[begin Supplied information]
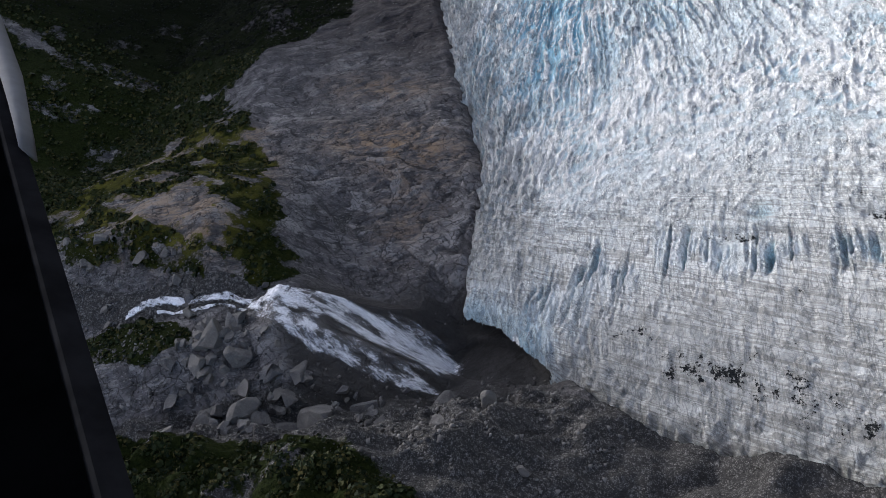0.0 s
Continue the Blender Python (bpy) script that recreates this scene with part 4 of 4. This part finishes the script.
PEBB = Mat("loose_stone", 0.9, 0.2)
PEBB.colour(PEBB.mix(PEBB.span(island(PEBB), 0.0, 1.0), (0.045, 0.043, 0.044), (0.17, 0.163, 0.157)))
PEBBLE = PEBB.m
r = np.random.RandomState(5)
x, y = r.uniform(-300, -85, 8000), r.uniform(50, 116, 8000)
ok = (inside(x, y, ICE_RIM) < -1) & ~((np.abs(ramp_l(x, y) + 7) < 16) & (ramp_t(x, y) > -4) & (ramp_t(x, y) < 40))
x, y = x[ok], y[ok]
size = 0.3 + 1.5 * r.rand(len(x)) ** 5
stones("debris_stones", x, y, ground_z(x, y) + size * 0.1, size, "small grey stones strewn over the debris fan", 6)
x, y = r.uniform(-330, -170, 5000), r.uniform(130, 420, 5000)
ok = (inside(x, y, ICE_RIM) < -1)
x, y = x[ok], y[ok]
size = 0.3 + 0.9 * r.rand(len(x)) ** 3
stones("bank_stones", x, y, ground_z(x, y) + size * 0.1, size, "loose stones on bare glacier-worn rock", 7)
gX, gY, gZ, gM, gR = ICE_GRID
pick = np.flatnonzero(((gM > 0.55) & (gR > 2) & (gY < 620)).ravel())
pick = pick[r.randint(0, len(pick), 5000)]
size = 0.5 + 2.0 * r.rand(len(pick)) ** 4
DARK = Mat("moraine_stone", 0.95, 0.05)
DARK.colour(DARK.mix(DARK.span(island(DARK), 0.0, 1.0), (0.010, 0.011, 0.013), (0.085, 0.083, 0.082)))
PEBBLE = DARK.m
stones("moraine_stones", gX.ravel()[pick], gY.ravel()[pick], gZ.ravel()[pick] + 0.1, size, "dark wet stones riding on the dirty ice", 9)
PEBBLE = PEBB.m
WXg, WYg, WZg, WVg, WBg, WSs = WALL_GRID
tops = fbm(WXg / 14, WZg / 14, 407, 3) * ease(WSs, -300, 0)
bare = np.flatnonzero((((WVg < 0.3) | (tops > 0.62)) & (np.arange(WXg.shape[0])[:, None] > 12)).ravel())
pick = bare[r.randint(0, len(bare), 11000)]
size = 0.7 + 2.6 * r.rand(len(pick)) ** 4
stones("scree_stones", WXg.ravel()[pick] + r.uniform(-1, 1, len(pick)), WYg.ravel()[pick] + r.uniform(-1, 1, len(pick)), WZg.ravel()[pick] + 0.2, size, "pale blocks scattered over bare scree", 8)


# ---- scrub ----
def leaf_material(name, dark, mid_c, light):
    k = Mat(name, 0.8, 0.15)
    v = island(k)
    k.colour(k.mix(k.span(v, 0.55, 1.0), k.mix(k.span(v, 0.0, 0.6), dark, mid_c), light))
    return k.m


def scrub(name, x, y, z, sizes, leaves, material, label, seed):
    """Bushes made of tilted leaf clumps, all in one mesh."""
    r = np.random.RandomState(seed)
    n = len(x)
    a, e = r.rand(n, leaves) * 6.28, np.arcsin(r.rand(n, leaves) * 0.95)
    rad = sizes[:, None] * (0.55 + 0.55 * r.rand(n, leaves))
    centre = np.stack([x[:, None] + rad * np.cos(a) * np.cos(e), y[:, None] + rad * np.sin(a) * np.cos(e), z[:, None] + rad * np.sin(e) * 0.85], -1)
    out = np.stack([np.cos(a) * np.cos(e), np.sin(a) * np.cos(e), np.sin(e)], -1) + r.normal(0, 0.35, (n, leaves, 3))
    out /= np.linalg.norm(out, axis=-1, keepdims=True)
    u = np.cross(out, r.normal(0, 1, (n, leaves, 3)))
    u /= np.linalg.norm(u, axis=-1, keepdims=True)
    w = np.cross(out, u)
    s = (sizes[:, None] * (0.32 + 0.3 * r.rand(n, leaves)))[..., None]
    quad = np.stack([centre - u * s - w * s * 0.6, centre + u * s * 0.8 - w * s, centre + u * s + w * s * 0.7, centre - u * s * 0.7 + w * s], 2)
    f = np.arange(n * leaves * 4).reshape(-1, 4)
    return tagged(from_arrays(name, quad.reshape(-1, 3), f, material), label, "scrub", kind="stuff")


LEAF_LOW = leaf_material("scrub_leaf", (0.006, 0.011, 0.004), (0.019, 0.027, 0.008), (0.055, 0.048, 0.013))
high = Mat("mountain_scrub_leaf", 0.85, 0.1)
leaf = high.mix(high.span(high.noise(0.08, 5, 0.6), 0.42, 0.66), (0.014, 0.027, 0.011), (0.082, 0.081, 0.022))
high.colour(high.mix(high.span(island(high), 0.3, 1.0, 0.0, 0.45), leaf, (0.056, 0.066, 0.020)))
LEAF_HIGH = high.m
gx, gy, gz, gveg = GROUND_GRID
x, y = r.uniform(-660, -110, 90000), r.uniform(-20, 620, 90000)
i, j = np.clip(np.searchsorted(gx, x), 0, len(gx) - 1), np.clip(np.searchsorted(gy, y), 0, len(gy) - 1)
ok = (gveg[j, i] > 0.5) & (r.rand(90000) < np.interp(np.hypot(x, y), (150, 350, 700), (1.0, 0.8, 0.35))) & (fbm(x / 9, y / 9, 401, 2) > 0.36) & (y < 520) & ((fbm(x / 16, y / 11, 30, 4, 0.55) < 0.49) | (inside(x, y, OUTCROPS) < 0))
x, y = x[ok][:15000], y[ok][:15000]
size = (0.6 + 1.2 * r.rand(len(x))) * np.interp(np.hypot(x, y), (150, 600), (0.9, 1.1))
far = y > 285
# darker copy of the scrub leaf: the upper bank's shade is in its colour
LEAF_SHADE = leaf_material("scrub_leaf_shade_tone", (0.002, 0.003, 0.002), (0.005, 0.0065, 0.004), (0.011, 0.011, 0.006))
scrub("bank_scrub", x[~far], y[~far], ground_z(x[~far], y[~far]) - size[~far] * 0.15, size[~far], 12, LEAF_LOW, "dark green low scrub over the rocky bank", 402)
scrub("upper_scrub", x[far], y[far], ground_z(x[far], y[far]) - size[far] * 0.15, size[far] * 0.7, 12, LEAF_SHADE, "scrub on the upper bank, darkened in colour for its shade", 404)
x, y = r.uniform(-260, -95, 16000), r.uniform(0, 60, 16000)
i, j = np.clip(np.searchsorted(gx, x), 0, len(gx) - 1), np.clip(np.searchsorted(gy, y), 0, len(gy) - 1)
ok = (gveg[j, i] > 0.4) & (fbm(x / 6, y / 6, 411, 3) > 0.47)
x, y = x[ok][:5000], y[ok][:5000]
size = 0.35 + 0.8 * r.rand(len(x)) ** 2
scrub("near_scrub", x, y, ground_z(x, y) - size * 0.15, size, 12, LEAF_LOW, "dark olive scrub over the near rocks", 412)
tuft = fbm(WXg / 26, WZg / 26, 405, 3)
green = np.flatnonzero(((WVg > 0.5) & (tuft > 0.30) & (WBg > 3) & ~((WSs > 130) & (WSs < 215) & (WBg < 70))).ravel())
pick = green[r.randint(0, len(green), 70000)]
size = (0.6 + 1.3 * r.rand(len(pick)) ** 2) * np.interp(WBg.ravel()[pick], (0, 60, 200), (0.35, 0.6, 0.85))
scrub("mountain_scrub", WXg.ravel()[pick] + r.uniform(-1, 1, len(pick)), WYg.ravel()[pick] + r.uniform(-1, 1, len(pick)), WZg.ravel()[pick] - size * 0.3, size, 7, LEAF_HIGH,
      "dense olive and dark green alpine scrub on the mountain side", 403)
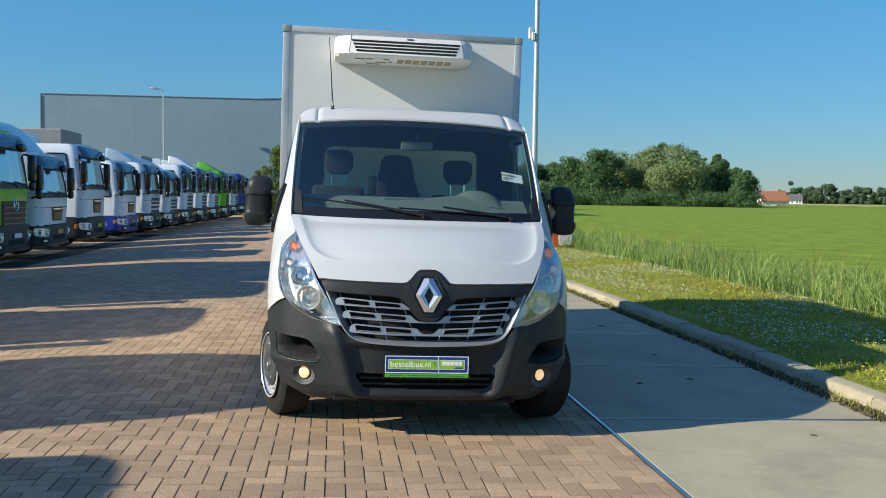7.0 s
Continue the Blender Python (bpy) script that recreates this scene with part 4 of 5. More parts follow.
[end Supplied information]
- Exercise prompt
Transcribe the records above exactly, omitting every picture they contain.

- Exercise answer
0.0 s
Continue the Blender Python (bpy) script that recreates this scene with part 4 of 4. This part finishes the script.
PEBB = Mat("loose_stone", 0.9, 0.2)
PEBB.colour(PEBB.mix(PEBB.span(island(PEBB), 0.0, 1.0), (0.045, 0.043, 0.044), (0.17, 0.163, 0.157)))
PEBBLE = PEBB.m
r = np.random.RandomState(5)
x, y = r.uniform(-300, -85, 8000), r.uniform(50, 116, 8000)
ok = (inside(x, y, ICE_RIM) < -1) & ~((np.abs(ramp_l(x, y) + 7) < 16) & (ramp_t(x, y) > -4) & (ramp_t(x, y) < 40))
x, y = x[ok], y[ok]
size = 0.3 + 1.5 * r.rand(len(x)) ** 5
stones("debris_stones", x, y, ground_z(x, y) + size * 0.1, size, "small grey stones strewn over the debris fan", 6)
x, y = r.uniform(-330, -170, 5000), r.uniform(130, 420, 5000)
ok = (inside(x, y, ICE_RIM) < -1)
x, y = x[ok], y[ok]
size = 0.3 + 0.9 * r.rand(len(x)) ** 3
stones("bank_stones", x, y, ground_z(x, y) + size * 0.1, size, "loose stones on bare glacier-worn rock", 7)
gX, gY, gZ, gM, gR = ICE_GRID
pick = np.flatnonzero(((gM > 0.55) & (gR > 2) & (gY < 620)).ravel())
pick = pick[r.randint(0, len(pick), 5000)]
size = 0.5 + 2.0 * r.rand(len(pick)) ** 4
DARK = Mat("moraine_stone", 0.95, 0.05)
DARK.colour(DARK.mix(DARK.span(island(DARK), 0.0, 1.0), (0.010, 0.011, 0.013), (0.085, 0.083, 0.082)))
PEBBLE = DARK.m
stones("moraine_stones", gX.ravel()[pick], gY.ravel()[pick], gZ.ravel()[pick] + 0.1, size, "dark wet stones riding on the dirty ice", 9)
PEBBLE = PEBB.m
WXg, WYg, WZg, WVg, WBg, WSs = WALL_GRID
tops = fbm(WXg / 14, WZg / 14, 407, 3) * ease(WSs, -300, 0)
bare = np.flatnonzero((((WVg < 0.3) | (tops > 0.62)) & (np.arange(WXg.shape[0])[:, None] > 12)).ravel())
pick = bare[r.randint(0, len(bare), 11000)]
size = 0.7 + 2.6 * r.rand(len(pick)) ** 4
stones("scree_stones", WXg.ravel()[pick] + r.uniform(-1, 1, len(pick)), WYg.ravel()[pick] + r.uniform(-1, 1, len(pick)), WZg.ravel()[pick] + 0.2, size, "pale blocks scattered over bare scree", 8)


# ---- scrub ----
def leaf_material(name, dark, mid_c, light):
    k = Mat(name, 0.8, 0.15)
    v = island(k)
    k.colour(k.mix(k.span(v, 0.55, 1.0), k.mix(k.span(v, 0.0, 0.6), dark, mid_c), light))
    return k.m


def scrub(name, x, y, z, sizes, leaves, material, label, seed):
    """Bushes made of tilted leaf clumps, all in one mesh."""
    r = np.random.RandomState(seed)
    n = len(x)
    a, e = r.rand(n, leaves) * 6.28, np.arcsin(r.rand(n, leaves) * 0.95)
    rad = sizes[:, None] * (0.55 + 0.55 * r.rand(n, leaves))
    centre = np.stack([x[:, None] + rad * np.cos(a) * np.cos(e), y[:, None] + rad * np.sin(a) * np.cos(e), z[:, None] + rad * np.sin(e) * 0.85], -1)
    out = np.stack([np.cos(a) * np.cos(e), np.sin(a) * np.cos(e), np.sin(e)], -1) + r.normal(0, 0.35, (n, leaves, 3))
    out /= np.linalg.norm(out, axis=-1, keepdims=True)
    u = np.cross(out, r.normal(0, 1, (n, leaves, 3)))
    u /= np.linalg.norm(u, axis=-1, keepdims=True)
    w = np.cross(out, u)
    s = (sizes[:, None] * (0.32 + 0.3 * r.rand(n, leaves)))[..., None]
    quad = np.stack([centre - u * s - w * s * 0.6, centre + u * s * 0.8 - w * s, centre + u * s + w * s * 0.7, centre - u * s * 0.7 + w * s], 2)
    f = np.arange(n * leaves * 4).reshape(-1, 4)
    return tagged(from_arrays(name, quad.reshape(-1, 3), f, material), label, "scrub", kind="stuff")


LEAF_LOW = leaf_material("scrub_leaf", (0.006, 0.011, 0.004), (0.019, 0.027, 0.008), (0.055, 0.048, 0.013))
high = Mat("mountain_scrub_leaf", 0.85, 0.1)
leaf = high.mix(high.span(high.noise(0.08, 5, 0.6), 0.42, 0.66), (0.014, 0.027, 0.011), (0.082, 0.081, 0.022))
high.colour(high.mix(high.span(island(high), 0.3, 1.0, 0.0, 0.45), leaf, (0.056, 0.066, 0.020)))
LEAF_HIGH = high.m
gx, gy, gz, gveg = GROUND_GRID
x, y = r.uniform(-660, -110, 90000), r.uniform(-20, 620, 90000)
i, j = np.clip(np.searchsorted(gx, x), 0, len(gx) - 1), np.clip(np.searchsorted(gy, y), 0, len(gy) - 1)
ok = (gveg[j, i] > 0.5) & (r.rand(90000) < np.interp(np.hypot(x, y), (150, 350, 700), (1.0, 0.8, 0.35))) & (fbm(x / 9, y / 9, 401, 2) > 0.36) & (y < 520) & ((fbm(x / 16, y / 11, 30, 4, 0.55) < 0.49) | (inside(x, y, OUTCROPS) < 0))
x, y = x[ok][:15000], y[ok][:15000]
size = (0.6 + 1.2 * r.rand(len(x))) * np.interp(np.hypot(x, y), (150, 600), (0.9, 1.1))
far = y > 285
# darker copy of the scrub leaf: the upper bank's shade is in its colour
LEAF_SHADE = leaf_material("scrub_leaf_shade_tone", (0.002, 0.003, 0.002), (0.005, 0.0065, 0.004), (0.011, 0.011, 0.006))
scrub("bank_scrub", x[~far], y[~far], ground_z(x[~far], y[~far]) - size[~far] * 0.15, size[~far], 12, LEAF_LOW, "dark green low scrub over the rocky bank", 402)
scrub("upper_scrub", x[far], y[far], ground_z(x[far], y[far]) - size[far] * 0.15, size[far] * 0.7, 12, LEAF_SHADE, "scrub on the upper bank, darkened in colour for its shade", 404)
x, y = r.uniform(-260, -95, 16000), r.uniform(0, 60, 16000)
i, j = np.clip(np.searchsorted(gx, x), 0, len(gx) - 1), np.clip(np.searchsorted(gy, y), 0, len(gy) - 1)
ok = (gveg[j, i] > 0.4) & (fbm(x / 6, y / 6, 411, 3) > 0.47)
x, y = x[ok][:5000], y[ok][:5000]
size = 0.35 + 0.8 * r.rand(len(x)) ** 2
scrub("near_scrub", x, y, ground_z(x, y) - size * 0.15, size, 12, LEAF_LOW, "dark olive scrub over the near rocks", 412)
tuft = fbm(WXg / 26, WZg / 26, 405, 3)
green = np.flatnonzero(((WVg > 0.5) & (tuft > 0.30) & (WBg > 3) & ~((WSs > 130) & (WSs < 215) & (WBg < 70))).ravel())
pick = green[r.randint(0, len(green), 70000)]
size = (0.6 + 1.3 * r.rand(len(pick)) ** 2) * np.interp(WBg.ravel()[pick], (0, 60, 200), (0.35, 0.6, 0.85))
scrub("mountain_scrub", WXg.ravel()[pick] + r.uniform(-1, 1, len(pick)), WYg.ravel()[pick] + r.uniform(-1, 1, len(pick)), WZg.ravel()[pick] - size * 0.3, size, 7, LEAF_HIGH,
      "dense olive and dark green alpine scrub on the mountain side", 403)
7.0 s
Continue the Blender Python (bpy) script that recreates this scene with part 4 of 5. More parts follow.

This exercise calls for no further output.